● **Task directions**
Set down each line of the material that follows, exactly, with no pictures.
====== Supplied material ======
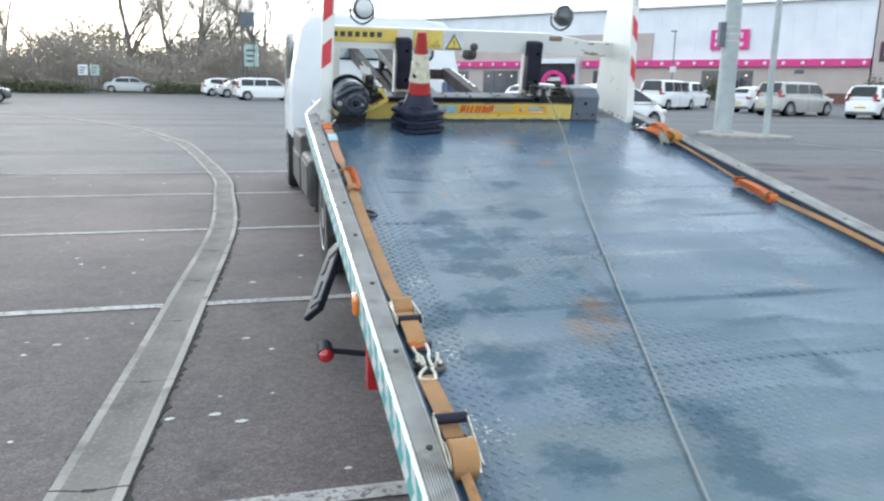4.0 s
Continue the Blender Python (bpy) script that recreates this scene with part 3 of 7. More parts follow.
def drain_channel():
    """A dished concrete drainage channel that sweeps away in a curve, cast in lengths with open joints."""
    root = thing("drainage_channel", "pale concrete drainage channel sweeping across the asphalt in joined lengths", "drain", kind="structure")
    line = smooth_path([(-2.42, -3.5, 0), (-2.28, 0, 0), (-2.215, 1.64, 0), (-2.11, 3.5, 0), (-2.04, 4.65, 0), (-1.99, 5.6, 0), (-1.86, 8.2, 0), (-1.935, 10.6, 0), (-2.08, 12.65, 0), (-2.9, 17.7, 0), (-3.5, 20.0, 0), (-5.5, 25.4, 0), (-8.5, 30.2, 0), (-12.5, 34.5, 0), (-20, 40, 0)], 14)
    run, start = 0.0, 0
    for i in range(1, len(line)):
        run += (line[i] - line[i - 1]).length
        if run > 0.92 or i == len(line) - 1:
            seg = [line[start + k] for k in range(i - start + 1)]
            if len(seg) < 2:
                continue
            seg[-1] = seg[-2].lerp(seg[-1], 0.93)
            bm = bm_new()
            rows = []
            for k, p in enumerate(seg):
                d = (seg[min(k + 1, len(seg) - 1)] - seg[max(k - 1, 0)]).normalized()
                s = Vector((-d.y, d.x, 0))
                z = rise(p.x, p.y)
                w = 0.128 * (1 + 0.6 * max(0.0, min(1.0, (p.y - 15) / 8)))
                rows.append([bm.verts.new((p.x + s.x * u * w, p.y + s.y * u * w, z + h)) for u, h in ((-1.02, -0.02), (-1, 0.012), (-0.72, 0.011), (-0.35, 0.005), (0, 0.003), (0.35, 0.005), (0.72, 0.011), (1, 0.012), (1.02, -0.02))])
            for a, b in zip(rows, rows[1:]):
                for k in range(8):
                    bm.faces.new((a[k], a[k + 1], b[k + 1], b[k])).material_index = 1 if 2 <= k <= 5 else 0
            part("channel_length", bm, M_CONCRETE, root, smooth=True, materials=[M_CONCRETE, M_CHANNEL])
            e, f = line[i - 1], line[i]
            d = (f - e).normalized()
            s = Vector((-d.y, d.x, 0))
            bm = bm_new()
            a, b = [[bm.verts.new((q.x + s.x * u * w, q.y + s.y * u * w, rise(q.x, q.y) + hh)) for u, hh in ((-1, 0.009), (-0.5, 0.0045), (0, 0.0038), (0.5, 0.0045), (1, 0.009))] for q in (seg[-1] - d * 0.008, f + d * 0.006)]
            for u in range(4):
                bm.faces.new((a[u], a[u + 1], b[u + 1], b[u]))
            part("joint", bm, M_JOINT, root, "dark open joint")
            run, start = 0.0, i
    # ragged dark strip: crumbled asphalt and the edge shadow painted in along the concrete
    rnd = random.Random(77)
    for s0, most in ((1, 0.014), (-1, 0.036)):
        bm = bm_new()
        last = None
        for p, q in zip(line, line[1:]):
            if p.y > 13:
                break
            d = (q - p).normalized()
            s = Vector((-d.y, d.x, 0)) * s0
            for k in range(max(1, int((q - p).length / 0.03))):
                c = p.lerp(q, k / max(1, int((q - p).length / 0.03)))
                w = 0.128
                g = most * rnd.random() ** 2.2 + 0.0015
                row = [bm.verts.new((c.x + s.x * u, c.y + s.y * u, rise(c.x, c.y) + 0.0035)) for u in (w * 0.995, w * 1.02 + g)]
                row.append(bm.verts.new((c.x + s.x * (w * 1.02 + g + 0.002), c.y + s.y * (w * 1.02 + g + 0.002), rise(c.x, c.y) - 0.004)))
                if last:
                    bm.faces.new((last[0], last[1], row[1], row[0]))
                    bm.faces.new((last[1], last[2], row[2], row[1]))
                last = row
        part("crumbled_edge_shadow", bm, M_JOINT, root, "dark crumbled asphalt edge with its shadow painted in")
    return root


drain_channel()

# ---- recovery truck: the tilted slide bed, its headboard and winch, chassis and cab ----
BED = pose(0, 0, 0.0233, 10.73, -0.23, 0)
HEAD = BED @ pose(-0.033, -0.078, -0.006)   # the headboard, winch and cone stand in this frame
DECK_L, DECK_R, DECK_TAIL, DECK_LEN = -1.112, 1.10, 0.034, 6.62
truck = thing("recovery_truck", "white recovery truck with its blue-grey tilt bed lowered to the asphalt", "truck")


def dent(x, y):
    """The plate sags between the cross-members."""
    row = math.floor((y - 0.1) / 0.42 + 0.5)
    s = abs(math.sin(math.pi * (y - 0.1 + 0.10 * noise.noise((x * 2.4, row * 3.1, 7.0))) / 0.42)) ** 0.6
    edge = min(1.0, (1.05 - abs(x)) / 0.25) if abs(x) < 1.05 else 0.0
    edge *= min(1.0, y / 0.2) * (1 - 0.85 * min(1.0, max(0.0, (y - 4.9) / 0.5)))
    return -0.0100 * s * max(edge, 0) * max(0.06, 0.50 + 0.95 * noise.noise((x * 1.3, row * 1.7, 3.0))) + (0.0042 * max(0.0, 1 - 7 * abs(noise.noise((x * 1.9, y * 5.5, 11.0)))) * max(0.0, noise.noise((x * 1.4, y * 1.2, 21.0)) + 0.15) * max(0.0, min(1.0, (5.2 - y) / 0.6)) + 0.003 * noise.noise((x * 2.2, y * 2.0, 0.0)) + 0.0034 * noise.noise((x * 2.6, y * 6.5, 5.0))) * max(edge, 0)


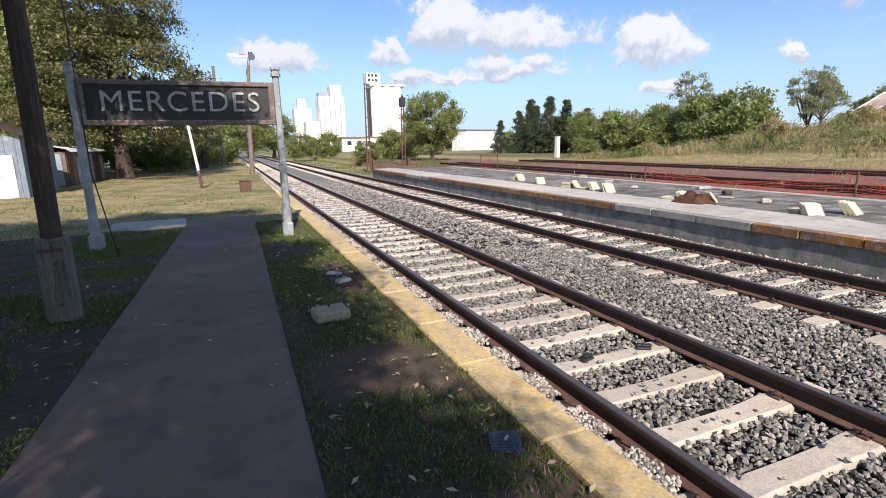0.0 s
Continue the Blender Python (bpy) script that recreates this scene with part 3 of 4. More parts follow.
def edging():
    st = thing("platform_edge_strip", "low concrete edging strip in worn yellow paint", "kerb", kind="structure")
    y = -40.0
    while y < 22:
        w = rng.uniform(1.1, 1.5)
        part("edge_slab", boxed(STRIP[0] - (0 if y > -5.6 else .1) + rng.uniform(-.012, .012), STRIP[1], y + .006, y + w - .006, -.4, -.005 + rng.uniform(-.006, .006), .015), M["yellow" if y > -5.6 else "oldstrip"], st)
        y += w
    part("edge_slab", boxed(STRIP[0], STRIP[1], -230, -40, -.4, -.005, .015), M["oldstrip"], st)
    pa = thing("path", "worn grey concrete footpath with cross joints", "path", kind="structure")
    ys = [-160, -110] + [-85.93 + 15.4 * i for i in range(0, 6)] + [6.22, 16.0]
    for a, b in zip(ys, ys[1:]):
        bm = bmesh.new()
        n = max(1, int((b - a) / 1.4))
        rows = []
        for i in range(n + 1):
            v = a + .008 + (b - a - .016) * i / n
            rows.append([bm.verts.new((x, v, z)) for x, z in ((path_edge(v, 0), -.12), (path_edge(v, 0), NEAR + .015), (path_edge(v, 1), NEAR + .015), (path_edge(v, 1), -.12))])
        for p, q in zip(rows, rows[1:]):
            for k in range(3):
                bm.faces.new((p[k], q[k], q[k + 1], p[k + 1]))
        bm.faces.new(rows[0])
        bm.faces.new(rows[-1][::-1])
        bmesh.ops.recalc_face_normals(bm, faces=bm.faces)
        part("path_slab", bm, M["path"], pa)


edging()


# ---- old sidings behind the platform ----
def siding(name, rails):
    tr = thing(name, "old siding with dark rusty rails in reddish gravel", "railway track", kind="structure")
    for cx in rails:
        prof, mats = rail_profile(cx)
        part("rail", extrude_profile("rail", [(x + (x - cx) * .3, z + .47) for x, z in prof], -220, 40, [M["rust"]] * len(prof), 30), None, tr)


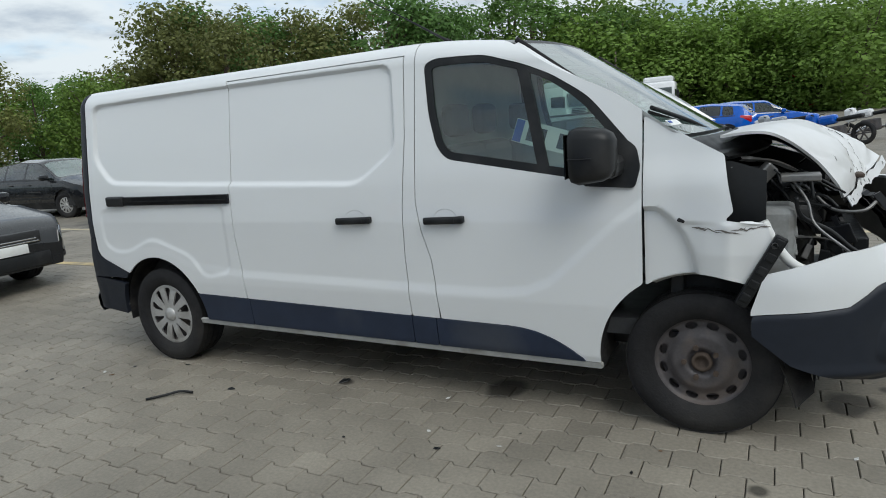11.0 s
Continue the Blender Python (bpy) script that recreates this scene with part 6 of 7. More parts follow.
======
● **Full output**
4.0 s
Continue the Blender Python (bpy) script that recreates this scene with part 3 of 7. More parts follow.
def drain_channel():
    """A dished concrete drainage channel that sweeps away in a curve, cast in lengths with open joints."""
    root = thing("drainage_channel", "pale concrete drainage channel sweeping across the asphalt in joined lengths", "drain", kind="structure")
    line = smooth_path([(-2.42, -3.5, 0), (-2.28, 0, 0), (-2.215, 1.64, 0), (-2.11, 3.5, 0), (-2.04, 4.65, 0), (-1.99, 5.6, 0), (-1.86, 8.2, 0), (-1.935, 10.6, 0), (-2.08, 12.65, 0), (-2.9, 17.7, 0), (-3.5, 20.0, 0), (-5.5, 25.4, 0), (-8.5, 30.2, 0), (-12.5, 34.5, 0), (-20, 40, 0)], 14)
    run, start = 0.0, 0
    for i in range(1, len(line)):
        run += (line[i] - line[i - 1]).length
        if run > 0.92 or i == len(line) - 1:
            seg = [line[start + k] for k in range(i - start + 1)]
            if len(seg) < 2:
                continue
            seg[-1] = seg[-2].lerp(seg[-1], 0.93)
            bm = bm_new()
            rows = []
            for k, p in enumerate(seg):
                d = (seg[min(k + 1, len(seg) - 1)] - seg[max(k - 1, 0)]).normalized()
                s = Vector((-d.y, d.x, 0))
                z = rise(p.x, p.y)
                w = 0.128 * (1 + 0.6 * max(0.0, min(1.0, (p.y - 15) / 8)))
                rows.append([bm.verts.new((p.x + s.x * u * w, p.y + s.y * u * w, z + h)) for u, h in ((-1.02, -0.02), (-1, 0.012), (-0.72, 0.011), (-0.35, 0.005), (0, 0.003), (0.35, 0.005), (0.72, 0.011), (1, 0.012), (1.02, -0.02))])
            for a, b in zip(rows, rows[1:]):
                for k in range(8):
                    bm.faces.new((a[k], a[k + 1], b[k + 1], b[k])).material_index = 1 if 2 <= k <= 5 else 0
            part("channel_length", bm, M_CONCRETE, root, smooth=True, materials=[M_CONCRETE, M_CHANNEL])
            e, f = line[i - 1], line[i]
            d = (f - e).normalized()
            s = Vector((-d.y, d.x, 0))
            bm = bm_new()
            a, b = [[bm.verts.new((q.x + s.x * u * w, q.y + s.y * u * w, rise(q.x, q.y) + hh)) for u, hh in ((-1, 0.009), (-0.5, 0.0045), (0, 0.0038), (0.5, 0.0045), (1, 0.009))] for q in (seg[-1] - d * 0.008, f + d * 0.006)]
            for u in range(4):
                bm.faces.new((a[u], a[u + 1], b[u + 1], b[u]))
            part("joint", bm, M_JOINT, root, "dark open joint")
            run, start = 0.0, i
    # ragged dark strip: crumbled asphalt and the edge shadow painted in along the concrete
    rnd = random.Random(77)
    for s0, most in ((1, 0.014), (-1, 0.036)):
        bm = bm_new()
        last = None
        for p, q in zip(line, line[1:]):
            if p.y > 13:
                break
            d = (q - p).normalized()
            s = Vector((-d.y, d.x, 0)) * s0
            for k in range(max(1, int((q - p).length / 0.03))):
                c = p.lerp(q, k / max(1, int((q - p).length / 0.03)))
                w = 0.128
                g = most * rnd.random() ** 2.2 + 0.0015
                row = [bm.verts.new((c.x + s.x * u, c.y + s.y * u, rise(c.x, c.y) + 0.0035)) for u in (w * 0.995, w * 1.02 + g)]
                row.append(bm.verts.new((c.x + s.x * (w * 1.02 + g + 0.002), c.y + s.y * (w * 1.02 + g + 0.002), rise(c.x, c.y) - 0.004)))
                if last:
                    bm.faces.new((last[0], last[1], row[1], row[0]))
                    bm.faces.new((last[1], last[2], row[2], row[1]))
                last = row
        part("crumbled_edge_shadow", bm, M_JOINT, root, "dark crumbled asphalt edge with its shadow painted in")
    return root


drain_channel()

# ---- recovery truck: the tilted slide bed, its headboard and winch, chassis and cab ----
BED = pose(0, 0, 0.0233, 10.73, -0.23, 0)
HEAD = BED @ pose(-0.033, -0.078, -0.006)   # the headboard, winch and cone stand in this frame
DECK_L, DECK_R, DECK_TAIL, DECK_LEN = -1.112, 1.10, 0.034, 6.62
truck = thing("recovery_truck", "white recovery truck with its blue-grey tilt bed lowered to the asphalt", "truck")


def dent(x, y):
    """The plate sags between the cross-members."""
    row = math.floor((y - 0.1) / 0.42 + 0.5)
    s = abs(math.sin(math.pi * (y - 0.1 + 0.10 * noise.noise((x * 2.4, row * 3.1, 7.0))) / 0.42)) ** 0.6
    edge = min(1.0, (1.05 - abs(x)) / 0.25) if abs(x) < 1.05 else 0.0
    edge *= min(1.0, y / 0.2) * (1 - 0.85 * min(1.0, max(0.0, (y - 4.9) / 0.5)))
    return -0.0100 * s * max(edge, 0) * max(0.06, 0.50 + 0.95 * noise.noise((x * 1.3, row * 1.7, 3.0))) + (0.0042 * max(0.0, 1 - 7 * abs(noise.noise((x * 1.9, y * 5.5, 11.0)))) * max(0.0, noise.noise((x * 1.4, y * 1.2, 21.0)) + 0.15) * max(0.0, min(1.0, (5.2 - y) / 0.6)) + 0.003 * noise.noise((x * 2.2, y * 2.0, 0.0)) + 0.0034 * noise.noise((x * 2.6, y * 6.5, 5.0))) * max(edge, 0)


0.0 s
Continue the Blender Python (bpy) script that recreates this scene with part 3 of 4. More parts follow.
def edging():
    st = thing("platform_edge_strip", "low concrete edging strip in worn yellow paint", "kerb", kind="structure")
    y = -40.0
    while y < 22:
        w = rng.uniform(1.1, 1.5)
        part("edge_slab", boxed(STRIP[0] - (0 if y > -5.6 else .1) + rng.uniform(-.012, .012), STRIP[1], y + .006, y + w - .006, -.4, -.005 + rng.uniform(-.006, .006), .015), M["yellow" if y > -5.6 else "oldstrip"], st)
        y += w
    part("edge_slab", boxed(STRIP[0], STRIP[1], -230, -40, -.4, -.005, .015), M["oldstrip"], st)
    pa = thing("path", "worn grey concrete footpath with cross joints", "path", kind="structure")
    ys = [-160, -110] + [-85.93 + 15.4 * i for i in range(0, 6)] + [6.22, 16.0]
    for a, b in zip(ys, ys[1:]):
        bm = bmesh.new()
        n = max(1, int((b - a) / 1.4))
        rows = []
        for i in range(n + 1):
            v = a + .008 + (b - a - .016) * i / n
            rows.append([bm.verts.new((x, v, z)) for x, z in ((path_edge(v, 0), -.12), (path_edge(v, 0), NEAR + .015), (path_edge(v, 1), NEAR + .015), (path_edge(v, 1), -.12))])
        for p, q in zip(rows, rows[1:]):
            for k in range(3):
                bm.faces.new((p[k], q[k], q[k + 1], p[k + 1]))
        bm.faces.new(rows[0])
        bm.faces.new(rows[-1][::-1])
        bmesh.ops.recalc_face_normals(bm, faces=bm.faces)
        part("path_slab", bm, M["path"], pa)


edging()


# ---- old sidings behind the platform ----
def siding(name, rails):
    tr = thing(name, "old siding with dark rusty rails in reddish gravel", "railway track", kind="structure")
    for cx in rails:
        prof, mats = rail_profile(cx)
        part("rail", extrude_profile("rail", [(x + (x - cx) * .3, z + .47) for x, z in prof], -220, 40, [M["rust"]] * len(prof), 30), None, tr)


11.0 s
Continue the Blender Python (bpy) script that recreates this scene with part 6 of 7. More parts follow.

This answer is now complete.